» WRITTEN REQUEST
Your task is to restate the data word for word.
· · · ·
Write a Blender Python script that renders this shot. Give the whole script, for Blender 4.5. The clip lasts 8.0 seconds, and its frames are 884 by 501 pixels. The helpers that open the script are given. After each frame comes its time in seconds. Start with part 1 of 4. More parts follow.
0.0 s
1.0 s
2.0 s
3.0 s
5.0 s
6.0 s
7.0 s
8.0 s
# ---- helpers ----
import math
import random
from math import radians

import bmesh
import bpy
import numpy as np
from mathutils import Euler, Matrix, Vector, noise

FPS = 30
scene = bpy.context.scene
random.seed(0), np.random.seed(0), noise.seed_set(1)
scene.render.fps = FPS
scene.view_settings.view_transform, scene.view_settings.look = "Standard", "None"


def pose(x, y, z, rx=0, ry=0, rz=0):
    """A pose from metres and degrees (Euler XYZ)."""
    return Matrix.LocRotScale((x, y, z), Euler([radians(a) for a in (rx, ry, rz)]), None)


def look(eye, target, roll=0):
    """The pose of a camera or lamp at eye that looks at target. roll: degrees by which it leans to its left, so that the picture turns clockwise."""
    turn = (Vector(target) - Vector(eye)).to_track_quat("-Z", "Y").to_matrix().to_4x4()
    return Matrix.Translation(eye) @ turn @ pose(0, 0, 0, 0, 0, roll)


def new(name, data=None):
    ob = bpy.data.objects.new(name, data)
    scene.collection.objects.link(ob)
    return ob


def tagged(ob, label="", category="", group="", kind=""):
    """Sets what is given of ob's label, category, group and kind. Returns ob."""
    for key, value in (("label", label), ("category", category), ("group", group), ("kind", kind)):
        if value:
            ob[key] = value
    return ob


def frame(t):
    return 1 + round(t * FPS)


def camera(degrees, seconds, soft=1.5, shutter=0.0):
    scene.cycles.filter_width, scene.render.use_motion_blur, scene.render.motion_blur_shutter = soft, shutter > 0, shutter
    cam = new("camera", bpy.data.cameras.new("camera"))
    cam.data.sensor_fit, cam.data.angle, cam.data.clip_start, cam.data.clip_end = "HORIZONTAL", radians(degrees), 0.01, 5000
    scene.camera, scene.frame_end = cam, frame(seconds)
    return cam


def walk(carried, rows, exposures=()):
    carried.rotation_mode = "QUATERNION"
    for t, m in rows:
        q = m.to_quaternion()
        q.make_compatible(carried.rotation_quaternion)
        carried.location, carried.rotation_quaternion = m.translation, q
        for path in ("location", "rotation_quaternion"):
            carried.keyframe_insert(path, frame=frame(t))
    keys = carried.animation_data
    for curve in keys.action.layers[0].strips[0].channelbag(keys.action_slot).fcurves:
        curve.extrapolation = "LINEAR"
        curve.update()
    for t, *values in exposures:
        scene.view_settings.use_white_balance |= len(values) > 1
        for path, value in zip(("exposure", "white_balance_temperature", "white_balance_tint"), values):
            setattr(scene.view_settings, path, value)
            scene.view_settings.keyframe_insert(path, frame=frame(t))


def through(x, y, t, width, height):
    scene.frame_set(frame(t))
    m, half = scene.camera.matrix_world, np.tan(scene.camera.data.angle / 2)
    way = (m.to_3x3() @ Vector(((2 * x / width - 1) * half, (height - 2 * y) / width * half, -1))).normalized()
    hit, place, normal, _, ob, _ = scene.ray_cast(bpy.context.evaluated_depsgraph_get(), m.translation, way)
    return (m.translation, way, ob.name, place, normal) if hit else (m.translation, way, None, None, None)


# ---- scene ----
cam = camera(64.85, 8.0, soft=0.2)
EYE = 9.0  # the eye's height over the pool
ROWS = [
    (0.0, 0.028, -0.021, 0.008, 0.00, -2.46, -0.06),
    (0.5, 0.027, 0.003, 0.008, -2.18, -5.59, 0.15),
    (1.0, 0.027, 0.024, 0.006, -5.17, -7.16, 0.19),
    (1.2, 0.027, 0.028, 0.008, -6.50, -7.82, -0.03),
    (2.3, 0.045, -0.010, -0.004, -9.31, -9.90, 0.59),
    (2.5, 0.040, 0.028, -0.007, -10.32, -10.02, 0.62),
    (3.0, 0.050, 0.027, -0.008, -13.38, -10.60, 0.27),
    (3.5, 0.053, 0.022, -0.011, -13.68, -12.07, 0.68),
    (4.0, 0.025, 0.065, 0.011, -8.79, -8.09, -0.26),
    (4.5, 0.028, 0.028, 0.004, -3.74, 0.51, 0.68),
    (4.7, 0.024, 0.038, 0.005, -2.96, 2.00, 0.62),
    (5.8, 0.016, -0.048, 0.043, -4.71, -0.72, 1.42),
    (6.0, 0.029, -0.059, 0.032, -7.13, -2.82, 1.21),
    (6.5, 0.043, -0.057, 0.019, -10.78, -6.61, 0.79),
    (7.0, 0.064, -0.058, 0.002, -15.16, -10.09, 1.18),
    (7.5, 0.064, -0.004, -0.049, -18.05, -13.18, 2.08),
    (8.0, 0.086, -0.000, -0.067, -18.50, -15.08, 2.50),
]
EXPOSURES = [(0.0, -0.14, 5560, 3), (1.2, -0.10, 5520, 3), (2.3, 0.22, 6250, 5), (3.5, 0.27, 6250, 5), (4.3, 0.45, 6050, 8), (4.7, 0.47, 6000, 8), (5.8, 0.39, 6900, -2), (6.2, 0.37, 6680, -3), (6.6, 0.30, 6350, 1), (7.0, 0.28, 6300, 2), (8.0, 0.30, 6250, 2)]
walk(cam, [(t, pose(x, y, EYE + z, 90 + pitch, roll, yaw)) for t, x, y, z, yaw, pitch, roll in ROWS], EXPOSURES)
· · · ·
» FINISHED ANSWER
Write a Blender Python script that renders this shot. Give the whole script, for Blender 4.5. The clip lasts 8.0 seconds, and its frames are 884 by 501 pixels. The helpers that open the script are given. After each frame comes its time in seconds. Start with part 1 of 4. More parts follow.
0.0 s
1.0 s
2.0 s
3.0 s
5.0 s
6.0 s
7.0 s
8.0 s
# ---- helpers ----
import math
import random
from math import radians

import bmesh
import bpy
import numpy as np
from mathutils import Euler, Matrix, Vector, noise

FPS = 30
scene = bpy.context.scene
random.seed(0), np.random.seed(0), noise.seed_set(1)
scene.render.fps = FPS
scene.view_settings.view_transform, scene.view_settings.look = "Standard", "None"


def pose(x, y, z, rx=0, ry=0, rz=0):
    """A pose from metres and degrees (Euler XYZ)."""
    return Matrix.LocRotScale((x, y, z), Euler([radians(a) for a in (rx, ry, rz)]), None)


def look(eye, target, roll=0):
    """The pose of a camera or lamp at eye that looks at target. roll: degrees by which it leans to its left, so that the picture turns clockwise."""
    turn = (Vector(target) - Vector(eye)).to_track_quat("-Z", "Y").to_matrix().to_4x4()
    return Matrix.Translation(eye) @ turn @ pose(0, 0, 0, 0, 0, roll)


def new(name, data=None):
    ob = bpy.data.objects.new(name, data)
    scene.collection.objects.link(ob)
    return ob


def tagged(ob, label="", category="", group="", kind=""):
    """Sets what is given of ob's label, category, group and kind. Returns ob."""
    for key, value in (("label", label), ("category", category), ("group", group), ("kind", kind)):
        if value:
            ob[key] = value
    return ob


def frame(t):
    return 1 + round(t * FPS)


def camera(degrees, seconds, soft=1.5, shutter=0.0):
    scene.cycles.filter_width, scene.render.use_motion_blur, scene.render.motion_blur_shutter = soft, shutter > 0, shutter
    cam = new("camera", bpy.data.cameras.new("camera"))
    cam.data.sensor_fit, cam.data.angle, cam.data.clip_start, cam.data.clip_end = "HORIZONTAL", radians(degrees), 0.01, 5000
    scene.camera, scene.frame_end = cam, frame(seconds)
    return cam


def walk(carried, rows, exposures=()):
    carried.rotation_mode = "QUATERNION"
    for t, m in rows:
        q = m.to_quaternion()
        q.make_compatible(carried.rotation_quaternion)
        carried.location, carried.rotation_quaternion = m.translation, q
        for path in ("location", "rotation_quaternion"):
            carried.keyframe_insert(path, frame=frame(t))
    keys = carried.animation_data
    for curve in keys.action.layers[0].strips[0].channelbag(keys.action_slot).fcurves:
        curve.extrapolation = "LINEAR"
        curve.update()
    for t, *values in exposures:
        scene.view_settings.use_white_balance |= len(values) > 1
        for path, value in zip(("exposure", "white_balance_temperature", "white_balance_tint"), values):
            setattr(scene.view_settings, path, value)
            scene.view_settings.keyframe_insert(path, frame=frame(t))


def through(x, y, t, width, height):
    scene.frame_set(frame(t))
    m, half = scene.camera.matrix_world, np.tan(scene.camera.data.angle / 2)
    way = (m.to_3x3() @ Vector(((2 * x / width - 1) * half, (height - 2 * y) / width * half, -1))).normalized()
    hit, place, normal, _, ob, _ = scene.ray_cast(bpy.context.evaluated_depsgraph_get(), m.translation, way)
    return (m.translation, way, ob.name, place, normal) if hit else (m.translation, way, None, None, None)


# ---- scene ----
cam = camera(64.85, 8.0, soft=0.2)
EYE = 9.0  # the eye's height over the pool
ROWS = [
    (0.0, 0.028, -0.021, 0.008, 0.00, -2.46, -0.06),
    (0.5, 0.027, 0.003, 0.008, -2.18, -5.59, 0.15),
    (1.0, 0.027, 0.024, 0.006, -5.17, -7.16, 0.19),
    (1.2, 0.027, 0.028, 0.008, -6.50, -7.82, -0.03),
    (2.3, 0.045, -0.010, -0.004, -9.31, -9.90, 0.59),
    (2.5, 0.040, 0.028, -0.007, -10.32, -10.02, 0.62),
    (3.0, 0.050, 0.027, -0.008, -13.38, -10.60, 0.27),
    (3.5, 0.053, 0.022, -0.011, -13.68, -12.07, 0.68),
    (4.0, 0.025, 0.065, 0.011, -8.79, -8.09, -0.26),
    (4.5, 0.028, 0.028, 0.004, -3.74, 0.51, 0.68),
    (4.7, 0.024, 0.038, 0.005, -2.96, 2.00, 0.62),
    (5.8, 0.016, -0.048, 0.043, -4.71, -0.72, 1.42),
    (6.0, 0.029, -0.059, 0.032, -7.13, -2.82, 1.21),
    (6.5, 0.043, -0.057, 0.019, -10.78, -6.61, 0.79),
    (7.0, 0.064, -0.058, 0.002, -15.16, -10.09, 1.18),
    (7.5, 0.064, -0.004, -0.049, -18.05, -13.18, 2.08),
    (8.0, 0.086, -0.000, -0.067, -18.50, -15.08, 2.50),
]
EXPOSURES = [(0.0, -0.14, 5560, 3), (1.2, -0.10, 5520, 3), (2.3, 0.22, 6250, 5), (3.5, 0.27, 6250, 5), (4.3, 0.45, 6050, 8), (4.7, 0.47, 6000, 8), (5.8, 0.39, 6900, -2), (6.2, 0.37, 6680, -3), (6.6, 0.30, 6350, 1), (7.0, 0.28, 6300, 2), (8.0, 0.30, 6250, 2)]
walk(cam, [(t, pose(x, y, EYE + z, 90 + pitch, roll, yaw)) for t, x, y, z, yaw, pitch, roll in ROWS], EXPOSURES)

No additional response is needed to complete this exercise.